The state news service further accused infiltrators of trying to provoke chaos through acts of violence which resulted in damage to private and public property.
Protesters have been demanding democratic political reform and an end to corruption in a country where public dissent is extremely rare.
President Bashar al-Assad, who ascended to power in 2000, succeeding his father, had earlier stated that Syria was not like Egypt or Tunisia and there was no chance of a political upheaval occurring in his country.
Assad’s Baath party has ruled Syria with an iron fist for fifty years. But it seems as though their grip on power may finally be loosening.
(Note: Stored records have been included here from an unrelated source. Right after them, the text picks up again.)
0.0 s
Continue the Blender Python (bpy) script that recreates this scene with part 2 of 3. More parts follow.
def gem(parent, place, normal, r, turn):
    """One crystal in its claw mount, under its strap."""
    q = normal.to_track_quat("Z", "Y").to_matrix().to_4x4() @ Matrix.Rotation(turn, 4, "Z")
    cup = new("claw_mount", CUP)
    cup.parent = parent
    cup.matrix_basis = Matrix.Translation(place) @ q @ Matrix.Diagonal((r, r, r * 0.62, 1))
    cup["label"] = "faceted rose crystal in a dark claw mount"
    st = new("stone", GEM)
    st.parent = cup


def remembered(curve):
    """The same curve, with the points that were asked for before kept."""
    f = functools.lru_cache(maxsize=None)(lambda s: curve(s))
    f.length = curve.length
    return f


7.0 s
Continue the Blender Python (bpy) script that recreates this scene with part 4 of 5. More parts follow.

Earlier this week, about three dozen people were arrested in the capital city of Damascus for attending an illegal public protest.
About 150 Syrian marched towards the interior ministry, demanding the release of political prisoners.
There were also demonstrations reported in Aleppo.
Among those arrested included Tayeb Tizini, a 69-year-old Damascus university philosophy professor and author Tayeb Tizini, and Suhair Atassi, a prominent human rights activist.
They pulled Suhair by her hair and took her away, one demonstrator told Reuters.
Another activist Mazen Darwish was also detained then released. He told BBC he was held for five hours in the military security branch's detention centre with 20 other protesters, including women.
When I showed them my international press card they shouted and said 'Why were you standing among protesters and not among the journalists?', said Darwish, head of the Syrian Centre for Freedom of Speech.
The Syrian Observatory for Human Rights lamented after a long wait and rumors of an impending release of prisoners of conscience in Syria, our hopes have vanished.”